What you have to do –
Exclude the pictures and reproduce the remaining data exactly as written.
+++
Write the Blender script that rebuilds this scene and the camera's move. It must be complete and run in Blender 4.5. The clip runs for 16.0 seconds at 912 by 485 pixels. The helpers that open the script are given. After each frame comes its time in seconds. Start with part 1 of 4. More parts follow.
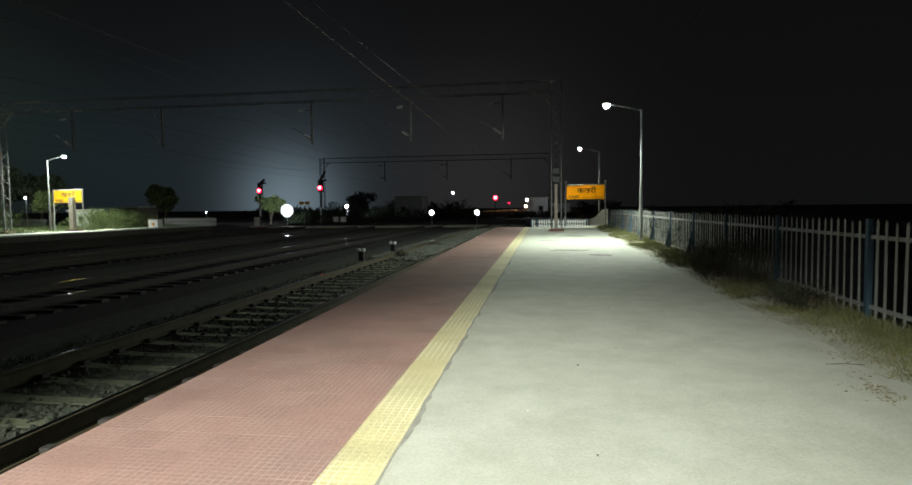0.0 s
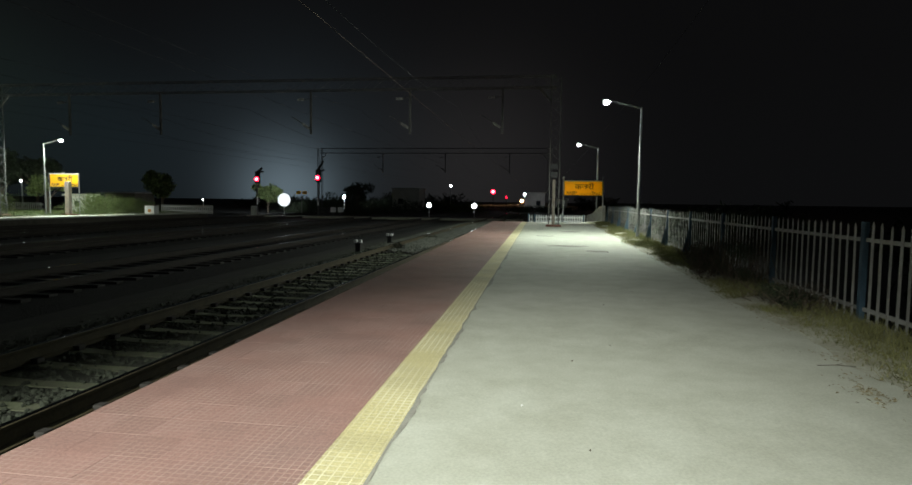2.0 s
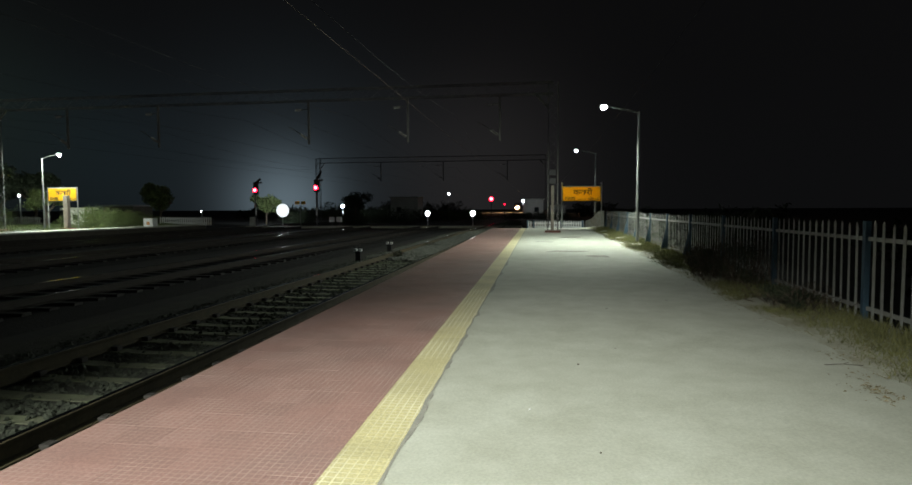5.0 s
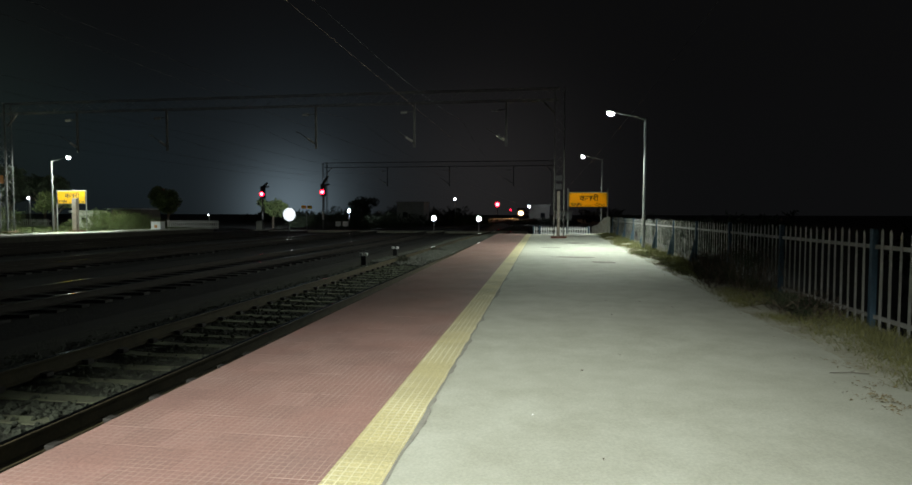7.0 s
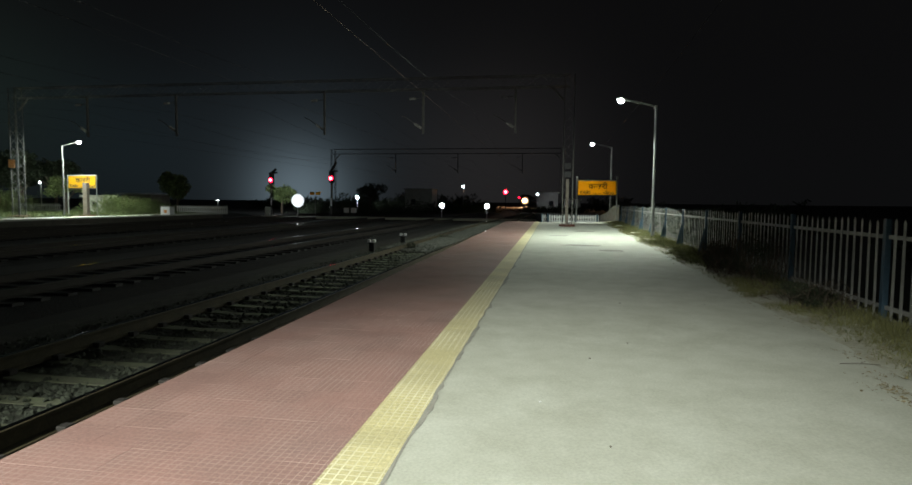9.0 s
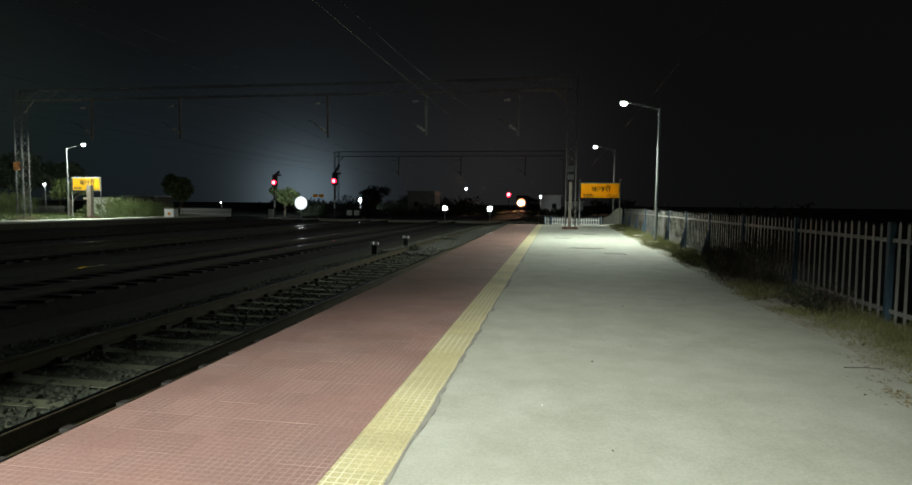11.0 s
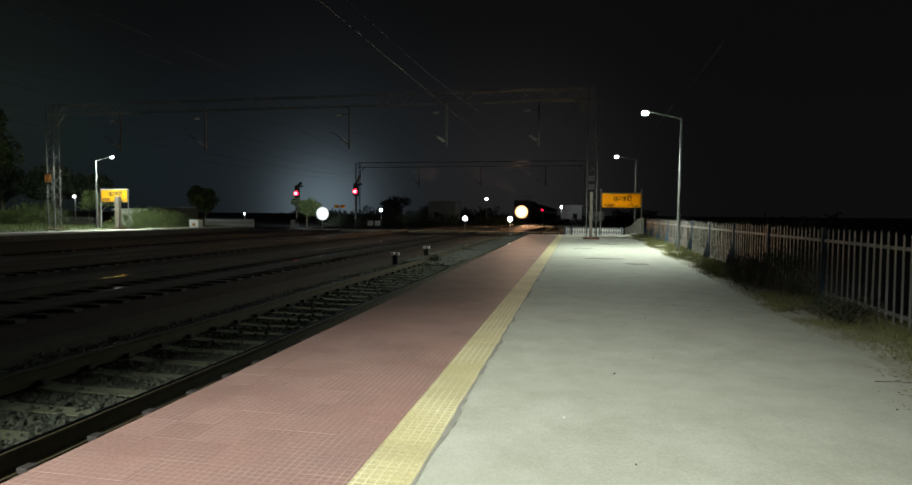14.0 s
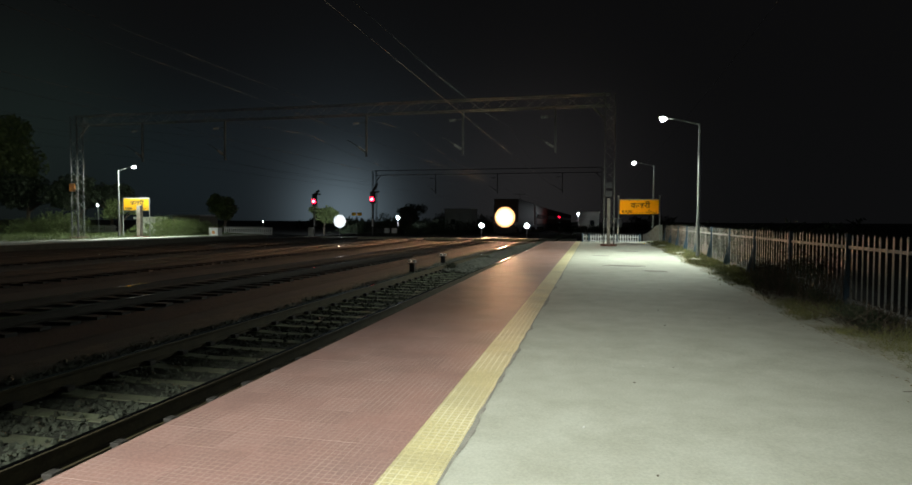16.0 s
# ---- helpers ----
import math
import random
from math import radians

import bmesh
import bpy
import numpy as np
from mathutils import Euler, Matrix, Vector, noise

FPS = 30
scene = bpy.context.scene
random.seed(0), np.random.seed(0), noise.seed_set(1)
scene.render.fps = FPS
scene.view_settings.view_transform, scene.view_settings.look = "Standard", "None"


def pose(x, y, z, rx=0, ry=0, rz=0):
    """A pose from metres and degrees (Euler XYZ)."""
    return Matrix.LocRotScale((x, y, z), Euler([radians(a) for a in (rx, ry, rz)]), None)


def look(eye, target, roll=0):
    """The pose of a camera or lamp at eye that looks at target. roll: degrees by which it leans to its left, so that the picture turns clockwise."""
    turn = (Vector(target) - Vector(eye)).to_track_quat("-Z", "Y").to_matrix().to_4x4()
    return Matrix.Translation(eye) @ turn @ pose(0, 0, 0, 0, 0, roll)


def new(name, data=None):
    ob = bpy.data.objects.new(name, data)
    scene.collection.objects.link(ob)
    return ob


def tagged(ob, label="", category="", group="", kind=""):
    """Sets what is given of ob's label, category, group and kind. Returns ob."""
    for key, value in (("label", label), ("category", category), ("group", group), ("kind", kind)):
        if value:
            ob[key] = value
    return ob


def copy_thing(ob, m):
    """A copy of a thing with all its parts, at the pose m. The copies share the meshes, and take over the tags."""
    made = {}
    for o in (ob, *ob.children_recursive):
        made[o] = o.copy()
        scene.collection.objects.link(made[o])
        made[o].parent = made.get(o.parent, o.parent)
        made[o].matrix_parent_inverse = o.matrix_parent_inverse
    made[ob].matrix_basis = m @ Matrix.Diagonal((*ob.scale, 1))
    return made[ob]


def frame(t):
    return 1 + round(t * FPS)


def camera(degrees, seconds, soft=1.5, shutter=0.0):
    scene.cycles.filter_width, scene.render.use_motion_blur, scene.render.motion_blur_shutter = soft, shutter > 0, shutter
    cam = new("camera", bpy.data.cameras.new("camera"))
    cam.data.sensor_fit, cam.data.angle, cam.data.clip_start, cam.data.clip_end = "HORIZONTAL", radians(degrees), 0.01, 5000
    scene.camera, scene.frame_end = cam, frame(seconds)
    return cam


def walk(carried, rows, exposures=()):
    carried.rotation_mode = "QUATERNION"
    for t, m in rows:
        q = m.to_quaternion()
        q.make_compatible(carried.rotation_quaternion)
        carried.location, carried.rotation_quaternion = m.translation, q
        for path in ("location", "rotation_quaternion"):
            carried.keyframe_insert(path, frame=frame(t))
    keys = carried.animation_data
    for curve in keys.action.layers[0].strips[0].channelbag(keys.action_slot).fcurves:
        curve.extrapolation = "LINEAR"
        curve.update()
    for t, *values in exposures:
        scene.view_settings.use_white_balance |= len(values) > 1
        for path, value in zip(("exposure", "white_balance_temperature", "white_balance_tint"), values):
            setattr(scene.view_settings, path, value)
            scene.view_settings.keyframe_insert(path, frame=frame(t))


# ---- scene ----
+++
Answer to the problem –
Write the Blender script that rebuilds this scene and the camera's move. It must be complete and run in Blender 4.5. The clip runs for 16.0 seconds at 912 by 485 pixels. The helpers that open the script are given. After each frame comes its time in seconds. Start with part 1 of 4. More parts follow.
0.0 s
2.0 s
5.0 s
7.0 s
9.0 s
11.0 s
14.0 s
16.0 s
# ---- helpers ----
import math
import random
from math import radians

import bmesh
import bpy
import numpy as np
from mathutils import Euler, Matrix, Vector, noise

FPS = 30
scene = bpy.context.scene
random.seed(0), np.random.seed(0), noise.seed_set(1)
scene.render.fps = FPS
scene.view_settings.view_transform, scene.view_settings.look = "Standard", "None"


def pose(x, y, z, rx=0, ry=0, rz=0):
    """A pose from metres and degrees (Euler XYZ)."""
    return Matrix.LocRotScale((x, y, z), Euler([radians(a) for a in (rx, ry, rz)]), None)


def look(eye, target, roll=0):
    """The pose of a camera or lamp at eye that looks at target. roll: degrees by which it leans to its left, so that the picture turns clockwise."""
    turn = (Vector(target) - Vector(eye)).to_track_quat("-Z", "Y").to_matrix().to_4x4()
    return Matrix.Translation(eye) @ turn @ pose(0, 0, 0, 0, 0, roll)


def new(name, data=None):
    ob = bpy.data.objects.new(name, data)
    scene.collection.objects.link(ob)
    return ob


def tagged(ob, label="", category="", group="", kind=""):
    """Sets what is given of ob's label, category, group and kind. Returns ob."""
    for key, value in (("label", label), ("category", category), ("group", group), ("kind", kind)):
        if value:
            ob[key] = value
    return ob


def copy_thing(ob, m):
    """A copy of a thing with all its parts, at the pose m. The copies share the meshes, and take over the tags."""
    made = {}
    for o in (ob, *ob.children_recursive):
        made[o] = o.copy()
        scene.collection.objects.link(made[o])
        made[o].parent = made.get(o.parent, o.parent)
        made[o].matrix_parent_inverse = o.matrix_parent_inverse
    made[ob].matrix_basis = m @ Matrix.Diagonal((*ob.scale, 1))
    return made[ob]


def frame(t):
    return 1 + round(t * FPS)


def camera(degrees, seconds, soft=1.5, shutter=0.0):
    scene.cycles.filter_width, scene.render.use_motion_blur, scene.render.motion_blur_shutter = soft, shutter > 0, shutter
    cam = new("camera", bpy.data.cameras.new("camera"))
    cam.data.sensor_fit, cam.data.angle, cam.data.clip_start, cam.data.clip_end = "HORIZONTAL", radians(degrees), 0.01, 5000
    scene.camera, scene.frame_end = cam, frame(seconds)
    return cam


def walk(carried, rows, exposures=()):
    carried.rotation_mode = "QUATERNION"
    for t, m in rows:
        q = m.to_quaternion()
        q.make_compatible(carried.rotation_quaternion)
        carried.location, carried.rotation_quaternion = m.translation, q
        for path in ("location", "rotation_quaternion"):
            carried.keyframe_insert(path, frame=frame(t))
    keys = carried.animation_data
    for curve in keys.action.layers[0].strips[0].channelbag(keys.action_slot).fcurves:
        curve.extrapolation = "LINEAR"
        curve.update()
    for t, *values in exposures:
        scene.view_settings.use_white_balance |= len(values) > 1
        for path, value in zip(("exposure", "white_balance_temperature", "white_balance_tint"), values):
            setattr(scene.view_settings, path, value)
            scene.view_settings.keyframe_insert(path, frame=frame(t))


# ---- scene ----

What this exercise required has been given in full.